The Platæans, when they found that the city had been surprised and taken, and that the Thebans were within their walls, were panic-stricken. In the darkness they were unable to see them, and greatly overestimated their numbers. So they came to terms, and accepting the proposals which were made to them, remained quiet,—the more readily since the Thebans offered violence to no one. But in the course of the negotiations they somehow discovered that their enemies were not so numerous as they had supposed, and concluded that they could easily attack and master them. They determined to make the attempt; for the Platæan people were strongly attached to the Athenian alliance. They began to collect inside the houses, breaking through the party-walls that they might not be seen going along the streets; they likewise raised barricades of wagons, unyoking the beasts which drew them, and took other measures suitable to the emergency. When they had done all which could be done under the circumstances, they sallied forth from their houses; choosing the time of night just before daybreak, lest, if they put off the attack until dawn, the enemy might be more confident and more a match for them. While darkness lasted they would be timid, and at a disadvantage, not knowing the streets so well as themselves. So they fell upon them at once hand to hand.

When the Thebans found that they had been deceived, they closed their ranks and resisted their assailants on every side. Two or three times they drove them back. But when at last the Platæans charged them with a great shout, and the women and slaves on the housetops screamed and yelled and pelted them with stones and tiles, the confusion being aggravated by the rain which had been falling heavily during the night, they turned and fled in terror through the city. Hardly any of them knew the way out, and the streets were dark as well as muddy, for the affair happened at the end of the month when there was no moon; whereas their pursuers knew well enough how to prevent their escape: and thus many of them perished. The gates by which they entered were the only ones open; and these a Platæan fastened with the spike of a javelin, which he thrust into the bar instead of the pin. So this exit too was closed, and they were chased up and down the city. Some of them mounted upon the wall, and cast themselves down into the open. Most of these were killed. Others got out by a deserted gate, cutting through the bar unperceived, with an axe which a woman gave them; but only a few, for they were soon found out. Others lost themselves in different parts of the city, and were put to death. But the greater number kept together, and took refuge in a large building abutting upon the wall, of which the doors on the near side chanced to be open; they thinking them to be the gates of the city, and expecting to find a way through them into the country. The Platæans, seeing that they were in a trap, began to consider whether they should not set the building on fire, and burn them where they were. At last they, and the other Thebans who were still alive and were wandering about the city, agreed to surrender themselves and their arms unconditionally. Thus fared the Thebans in Platæa.

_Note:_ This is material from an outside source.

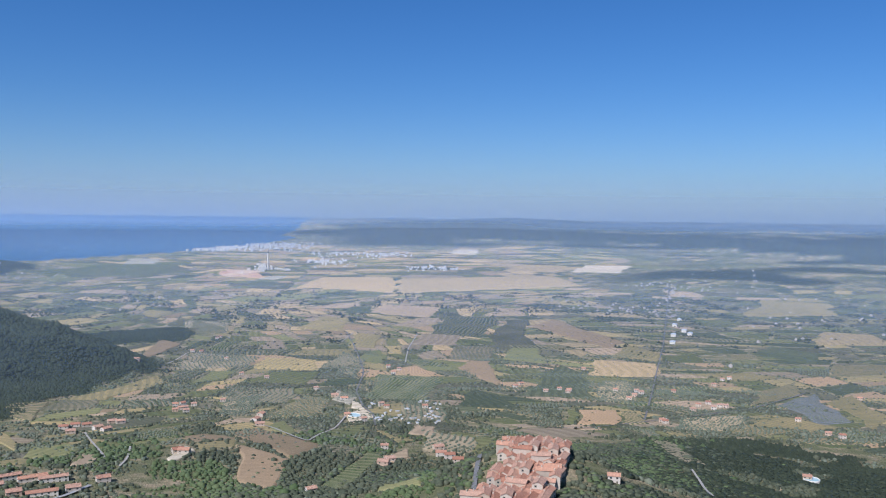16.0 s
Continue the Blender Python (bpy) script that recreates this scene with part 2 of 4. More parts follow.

The main body of the Theban army, which should have come during the night to the support of the party entering the city in case of a reverse, having on their march heard of the disaster, were now hastening to the rescue. Platæa is about eight miles distant from Thebes, and the heavy rain which had fallen in the night delayed their arrival; for the river Asopus had swollen, and was not easily fordable. Marching in the rain, and with difficulty crossing the river, they came up too late; some of their friends being already slain and others captives. When the Thebans became aware of the state of affairs, they resolved to lay hands on the Platæans who were outside the walls; for there were men and property left in the fields, as would naturally happen when a sudden blow was struck in time of peace. And they meant to keep any one whom they caught as a hostage, and exchange him for one of their own men if any of them were still alive. But before they had executed their plan, the Platæans, suspecting their intentions, and fearing for their friends outside, sent a herald to the Thebans protesting against the crime of which they had been guilty in seizing their city during peace, and warning them not to touch anything which was outside the walls. If they persisted, they threatened in return to kill the prisoners; but if they retired, they would give them up. This is the Theban account; and they add that the Platæans took an oath. The Platæans do not admit that they ever promised to restore the captives at once, but only if they could agree after negotiations; and they deny that they took an oath. However this may have been, the Thebans withdrew, leaving the Platæan territory unhurt; but the Platæans had no sooner got in their property from the country than they put the prisoners to death. Those who were taken were a hundred and eighty in number; and Eurymachus, with whom the betrayers of the city had negotiated, was one of them.

When they had killed their prisoners, they sent a messenger to Athens and gave back the dead to the Thebans under a flag of truce; they then took the necessary measures for the security of the city. The news had already reached Athens; and the Athenians had instantly seized any Bœotians who were in Attica and sent a herald to Platæa bidding them do no violence to the Theban prisoners, but wait for instructions from Athens. The news of their death had not arrived. For the first messenger had gone out when the Thebans entered, and the second when they were just defeated and captured: but of what followed, the Athenians knew nothing; they sent the message in ignorance, and the herald, when he arrived, found the prisoners dead. The Athenians next dispatched an army to Platæa, and brought in corn. Then, leaving a small force in the place, they conveyed away the least serviceable of the citizens, together with the women and children. The affair of Platæa was a glaring violation of the thirty years’ truce; and the Athenians now made preparations for war.